The session included presentations on recent advances, new directions, new application areas, licensing and IP issues, and the economic impact of the standard.

H.264/AVC has seen a steady rise in status over the last year, its success based largely on its increased efficiency over its predecessor. The dramatically increased compression performance of H.264 will enable existing applications like videoconferencing, streaming video over the Internet, and digital television on satellite and cable to offer better quality video at lower cost. It will also allow new video applications such as High-Definition TV on DVD, video on mobile phones, and videoconferencing over low bandwidth connections that were previously impractical because of economics or technology.

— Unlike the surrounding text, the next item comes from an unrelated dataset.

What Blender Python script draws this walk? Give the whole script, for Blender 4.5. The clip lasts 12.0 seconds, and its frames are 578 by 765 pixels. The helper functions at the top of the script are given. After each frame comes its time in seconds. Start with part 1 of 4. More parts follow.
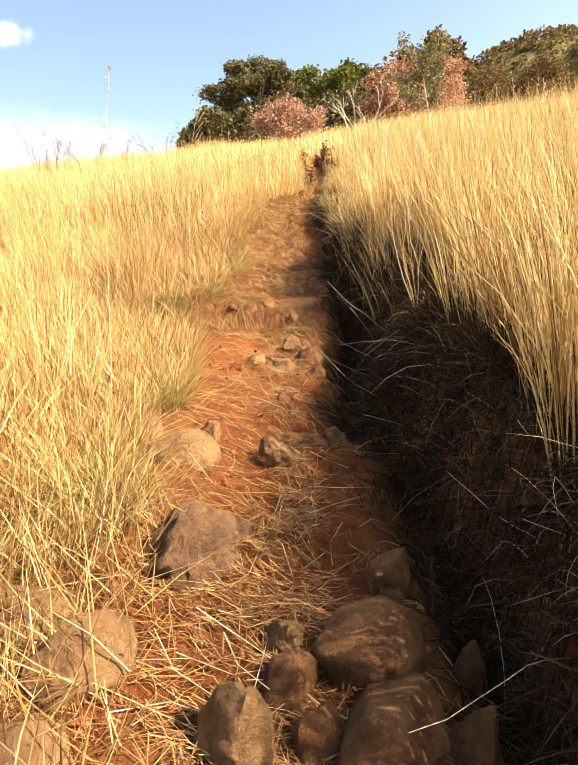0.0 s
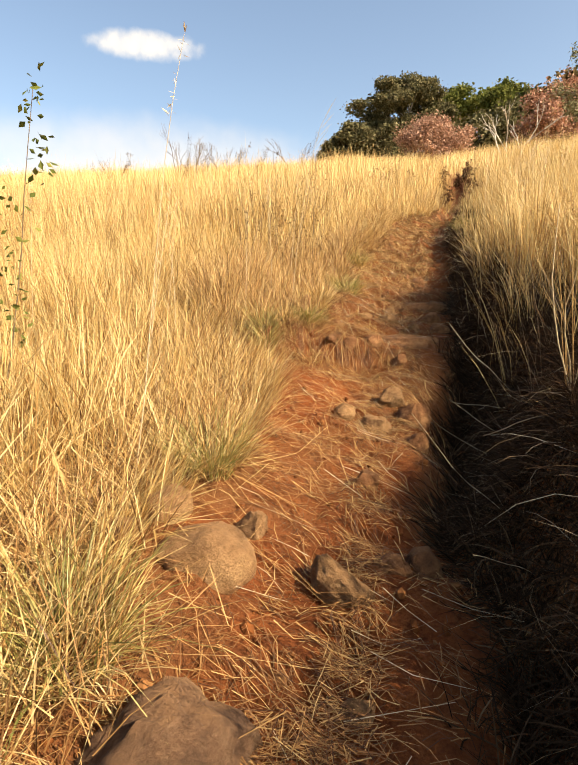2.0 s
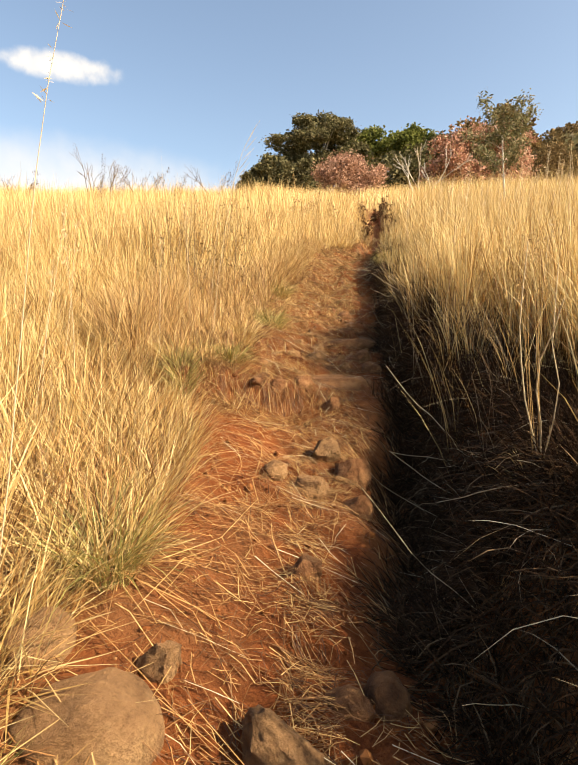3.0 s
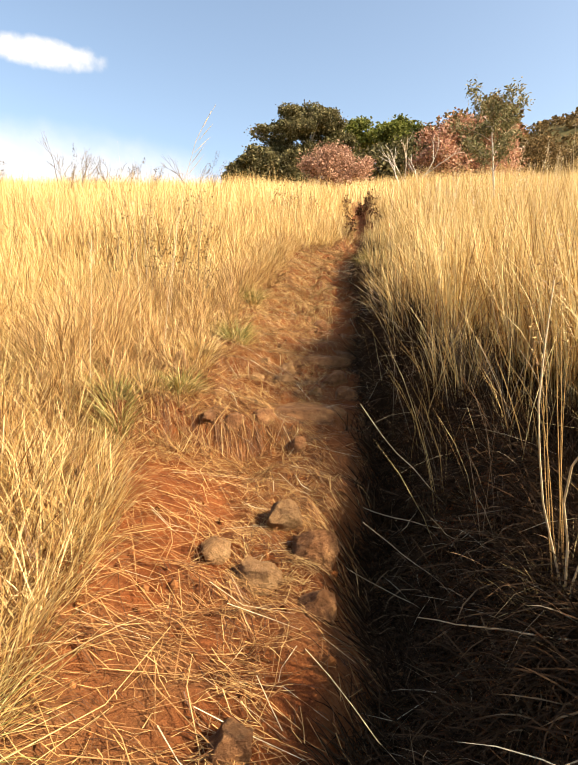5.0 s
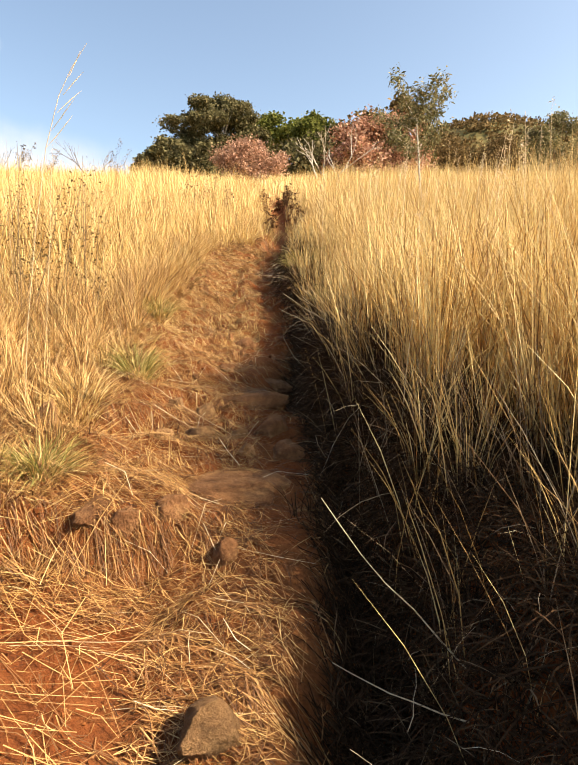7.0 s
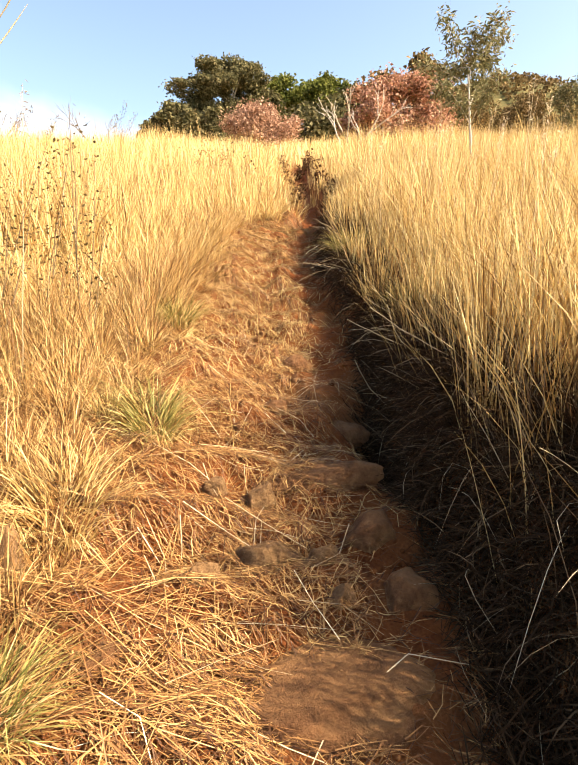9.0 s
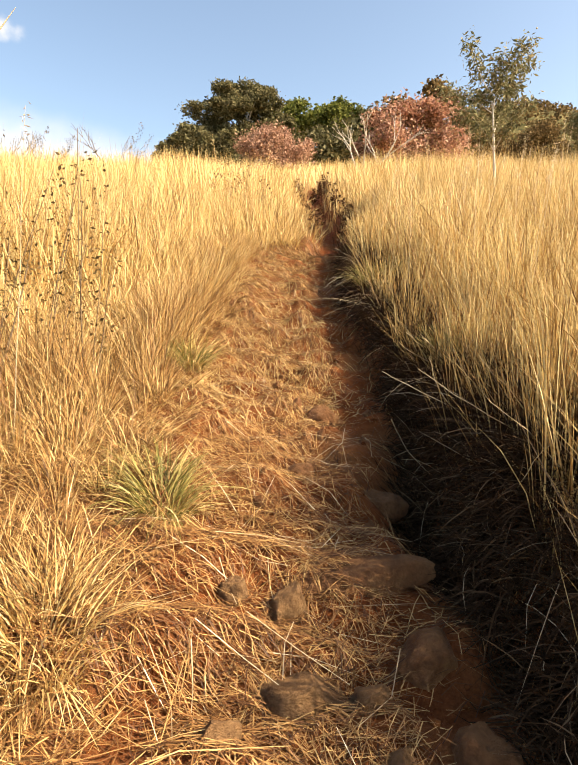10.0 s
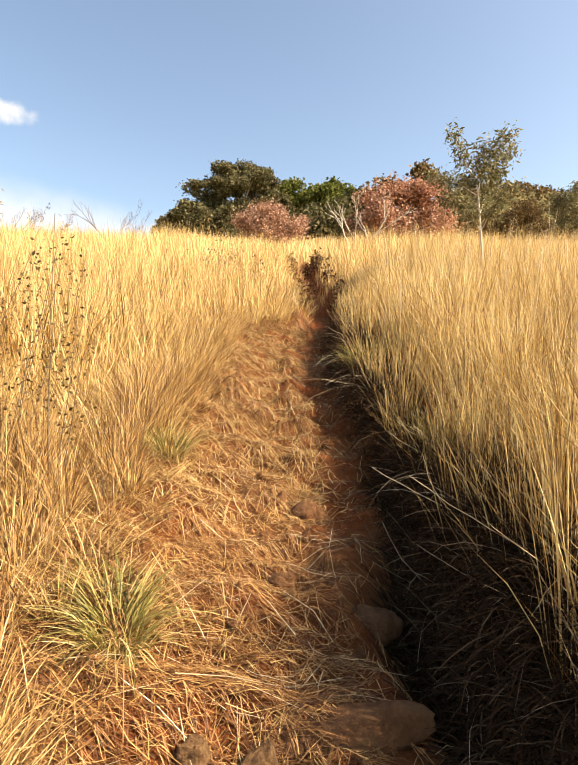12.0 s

H.264/AVC appears certain to be incorporated into several important application specifications including the BD-ROM specification of the Blu-ray Disc Association, the DVB (digital video broadcast) standards for European broadcast television, the HD-DVD specification of the DVD Forum and in a new broadcast TV specification of the US ATSC (advanced television systems committee). H.264 has also been adopted by both 3GPP and 3GPP2, the two partnership projects that define the specifications for third generation mobile.

And the video codec is now being deployed in products from companies including Apple, Sony, BT, France Telecom, Intel, Motorola, Nokia, Polycom, Samsung, Tandberg and Toshiba.

2004 also saw the development of a new set of coding tools known as the fidelity range extensions (FRExt). The new FRExt extensions were designed to be used for applications such as standard-definition and high-definition television, enhanced DVD video, content contribution, content distribution, post-production processing, and studio video editing. Additionally a conformance testing specification for H.264/AVC was released. This will allow potential purchasers and manufacturers to ensure that all equipment designed to use the video coding standard will work properly together.